Material

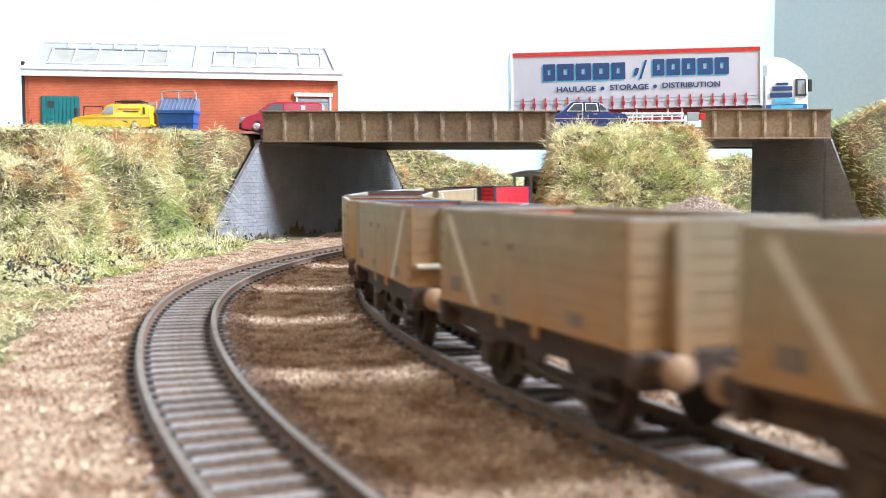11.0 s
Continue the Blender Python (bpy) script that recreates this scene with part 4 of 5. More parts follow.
    # the body is slimmer than its wheels suggest
    for ob in [o for o in e.children_recursive if not o.name.startswith(("wheelset", "wheel.")) and o.name != "wheel"]:
        ob.data.transform(Matrix.Diagonal((1, 0.87, 1, 1)))
    TRAIN.append((e, 59.0, 57.0))


def tender():
    e = thing("tender", 0, 0, 0, 0, "black six-wheeled tender heaped with coal, orange crest on its side", "tender")
    part("underframe", box(B(), -44, 45, -15.6, 15.6, 14.2, 17.4, 0.3), BLACK, e)
    part("outside_frame", slab(B(), [(-42, 14.4), (43, 14.4), (43, 10), (34, 7.0), (26, 7.0), (22, 10.5), (8, 10.5), (4, 7.0), (-4, 7.0), (-8, 10.5), (-22, 10.5), (-26, 7.0), (-34, 7.0), (-42, 10)], "y", -14.6, -13.2), BLACK, e)
    part("outside_frame", slab(B(), [(-42, 14.4), (43, 14.4), (43, 10), (34, 7.0), (26, 7.0), (22, 10.5), (8, 10.5), (4, 7.0), (-4, 7.0), (-8, 10.5), (-22, 10.5), (-26, 7.0), (-34, 7.0), (-42, 10)], "y", 13.2, 14.6), BLACK, e)
    tank = part("tank_side", box(B(), -42.5, 40, -14.8, -14.0, 17.2, 28.6, 0.2), BLACK, e)
    part("tank_side", box(B(), -42.5, 40, 14.0, 14.8, 17.2, 28.6, 0.2), BLACK, e)
    part("tank_end", box(B(), -42.8, -42.0, -14.6, 14.6, 17.2, 28.6), BLACK, e)
    part("tank_top", box(B(), -42.3, 34, -14, 14, 27.4, 28.2), UNDER, e)
    part("bulkhead", box(B(), 33, 34, -12.5, 12.5, 17.2, 33.0), BLACK, e)
    for s in (-1, 1):
        part("flare", loft(B(), [[(-42.8, s * 14.2, 28.4), (40.0, s * 14.2, 28.4), (40.0, s * 14.9, 28.4), (-42.8, s * 14.9, 28.4)], [(-43, s * 15.1, 29.7), (40.2, s * 15.1, 29.7), (40.2, s * 15.8, 29.5), (-43, s * 15.8, 29.5)]]), BLACK, e)
        part("coal_plate", loft(B(), [[(-37, s * 12.4, 28.2), (21, s * 12.4, 28.2), (21, s * 13.2, 28.2), (-37, s * 13.2, 28.2)], [(-31, s * 11.4, 34.6), (12, s * 11.4, 34.6), (12, s * 12.0, 34.6), (-31, s * 12.0, 34.6)]]), BLACK, e)
        part("grab_rail", rod(B(), [(40.6, s * 14.6, 17.6), (40.6, s * 14.6, 28.0)], 0.5), SHUTTER, e)
        cr = part("crest", slab(B(), [(-3.0, 21.4), (-2.0, 20.0), (0, 19.0), (2.0, 20.0), (3.0, 21.4), (2.6, 23.4), (2.4, 26.4), (-2.4, 26.4), (-2.6, 23.4)], "y", s * 14.7, s * 14.95), ORANGE, e, "orange and red crest shape")
        part("crest_band", box(B(), -2.2, 2.2, s * 14.95 - 0.12, s * 14.95 + 0.12, 20.4, 22.6), REDP, cr)
        part("crest_bar", box(B(), -2.0, 2.0, s * 14.95 - 0.12, s * 14.95 + 0.12, 23.6, 25.8), YELLOW, cr)
        for x in (30, 0, -30):
            part("axle_box", box(B(), x - 2.2, x + 2.2, s * 14.2 - 1.6, s * 14.2 + 1.6, 5.2, 10.0, 0.5), BLACK, e)
            part("leaf_spring", slab(B(), [(x - 8, 12.2), (x, 10.2), (x + 8, 12.2), (x + 8, 13.0), (x, 11.8), (x - 8, 13.0)], "y", s * 14.6, s * 15.8), BLACK, e)
        part("footstep", box(B(), 38, 43, s * 14.8 - 0.4, s * 14.8 + 0.8, 5.4, 6.2), UNDER, e)
    part("rear_plate", box(B(), -37.4, -36.6, -12.4, 12.4, 28.2, 34.4), BLACK, e)
    b = part("buffer_beam", box(B(), -45.6, -44.0, -16.0, 16.0, 10.6, 17.0, 0.2), BLACK, e)
    for s in (-1, 1):
        buffer(b, -45.4, s * 11.6, 13.6, -1.0, BLACK, SMOKEBOX)
    part("tail_lamp", lathe(B(), ((1.5, -47.4), (1.5, -45.6)), (0, -15.0, 15.4), "x", 12), BEAMRED, b, "red tail lamp")
    part("filler_cap", lathe(B(), ((3.0, 28.2), (3.0, 30.6), (2.0, 31.2)), (-39.5, 0, 0), "z", 18), BLACK, e, smooth=True)
    # the coal: one heap of lumps
    rng = random.Random(5)
    cb = B()
    for i in range(620):
        x, y = rng.uniform(-35, 33), rng.uniform(-11.8, 11.8)
        h = 28.6 + (1 - (y / 13) ** 2) * (8.8 - 3.6 * abs(x + 2) / 34) - (3.6 if x > 22 else 0) + rng.uniform(-0.6, 0.6)
        r = rng.uniform(0.9, 1.9)
        m = Matrix.Translation((x, y, h)) @ Euler((rng.uniform(0, 6), rng.uniform(0, 6), rng.uniform(0, 6))).to_matrix().to_4x4() @ Matrix.Diagonal((r, r * rng.uniform(0.6, 1), r * rng.uniform(0.6, 1), 1))
        bmesh.ops.create_icosphere(cb, subdivisions=1, radius=1.0, matrix=m)
    tagged(part("coal", cb, COAL, e, "heap of shiny black coal"), kind="stuff")
    part("coal_bed", box(B(), -36, 32, -11.4, 11.4, 28, 32.4), COAL, e)
    for x in (27, 0, -27):
        wheel_pair(e, x, 7.4, 10, UNDER)
    # a short tank for its wheels
    for ob in [o for o in e.children_recursive if not o.name.startswith(("wheelset", "wheel.")) and o.name != "wheel"]:
        ob.data.transform(Matrix.Diagonal((0.9, 1, 1, 1)))
    TRAIN.append((e, 153.0, 52.0))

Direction
Which lines above run from the one containing "Continue the Blender" down to the one containing "TRAIN.append((e, 59.0, 57.0))"? Repeat exactly those, both ends included, and nothing else.

Exercise response
Continue the Blender Python (bpy) script that recreates this scene with part 4 of 5. More parts follow.
    # the body is slimmer than its wheels suggest
    for ob in [o for o in e.children_recursive if not o.name.startswith(("wheelset", "wheel.")) and o.name != "wheel"]:
        ob.data.transform(Matrix.Diagonal((1, 0.87, 1, 1)))
    TRAIN.append((e, 59.0, 57.0))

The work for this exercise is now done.